Sustainable supply chains climbing the corporate agenda

Customers are demanding more sustainable supply chains. This is the key finding from an international survey conducted by DNV GL and the research institute GFK Eurisko on more than 2,160 professionals from businesses in different sectors in Europe, The Americas and Asia.

According to the survey, when choosing a supplier or making buying decisions, 96% of the companies consider sustainability aspects, with low environmental impact as the most important aspect at 56%. Health and safety of workers (51%) and economic aspects (43%) follow. Ethics comes next at 29%.

The survey also found that 42% of firms already adopt formal supply chain strategies contemplating sustainability; this percentage rises to 57% for bigger corporations and 81% for leaders.

Pressure from Customers
80% of companies experienced pressure from their customers to demonstrate the sustainability of their supply chains. Of all the stakeholder groups, customers are the most interested in sustainability. They are driving this more than the authorities (33%) and other external stakeholders, such as local communities (7%), NGOs (4%) and unions (2%).

Key initiatives
Even though most companies feel they are just getting started, they are making concrete efforts to make their supply chain more sustainable.

Supplier audits are the most common initiative. 41% of companies claim to have undertaken one in the last three years (rates reach 57% for leaders). The proactive adoption and communication of an ad hoc strategy proved to be quite widespread among leaders (60%) and bigger corporations (1 in 3). Among small companies only 15% companies did this and 36% didn’t undertake any activity at all. Among the sectors, with 47% of companies having conducted audits and 36% adopting and communicating specific sustainability policies, food and beverage stands out as one of the most active industries.

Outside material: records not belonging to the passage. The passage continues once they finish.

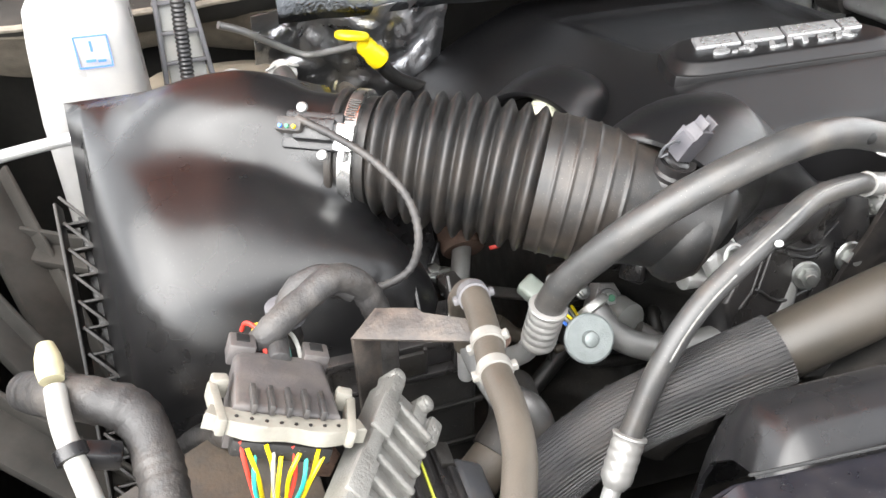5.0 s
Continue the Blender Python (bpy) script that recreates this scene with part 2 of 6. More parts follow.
M_GREYMETAL = mat("grey_painted_metal", (0.20, 0.205, 0.20), 0.42, 0.3, 0.15, 40, 0.2, 500, DUST, 0.3, 12)
M_HOOD = mat("copper_red_paint", (0.74, 0.19, 0.075), 0.38, 0.25, 0.08, 30, 0.02, 500, coat=0.4)
M_CONCRETE = mat("concrete", (0.42, 0.41, 0.39), 0.85, 0, 0.2, 3, 0.4, 120, (0.2, 0.19, 0.18), 0.4, 1.5)
M_FELT = felt_mat("grey_felt")
M_PAPER = mat("label_paper", (0.52, 0.52, 0.515), 0.45, 0, 0.03, 60, 0.05, 500)
M_INK = mat("black_ink", (0.02, 0.02, 0.02), 0.5, 0, 0.1, 60, 0)
M_BLUE = mat("blue_paint", (0.05, 0.16, 0.6), 0.45, 0, 0.1, 60, 0)
M_GREEN = mat("green_paint", (0.045, 0.20, 0.11), 0.45, 0, 0.2, 60, 0)
M_STRIPE = mat("pale_paint_mark", (0.34, 0.31, 0.20), 0.6, 0, 0.15, 90, 0)
M_STAMP = mat("tan_stamp_ink", (0.17, 0.14, 0.085), 0.6, 0, 0.3, 300, 0)
M_FADED = mat("faded_print", (0.15, 0.148, 0.14), 0.5, 0, 0.35, 150, 0.1)
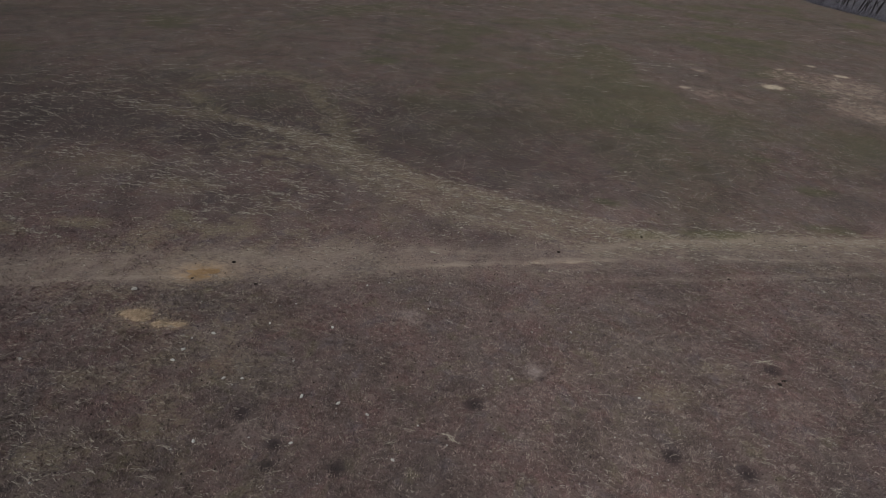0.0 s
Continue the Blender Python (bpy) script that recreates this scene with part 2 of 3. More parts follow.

However, two-thirds of companies limit their activities to tier 1 suppliers without any real control of other activities upstream in the supply chain.

Main obstacles and main benefits
Companies are hindered from progressing on sustainable sourcing for two reasons: economic shortages and the lack of a clear and harmonized frame of reference. Conflicting demands from customers (22%), lack of consensus on what to do (21%) and resistance from companies in the supply chain (20%) are barriers.

Despite these difficulties, benefits outweigh costs for 40% of the companies. Ability to meet customer needs (54%) is the top reason. Leaders are those benefiting the most in terms of improving their market performance: increased market share (45%), competitive advantage (52%) and enhancing brand reputation (59%) are key explanations.

Future outlook
Companies expect supply chain sustainability to become more critical for market success, both when it comes to meeting customer needs (+2%) and most of all to gain a competitive edge (+ 19%), improve market share (+17%) and enhance their brand reputation (+7%). 66% of the companies surveyed expect to improve the sustainability of their supply chains in three years’ time.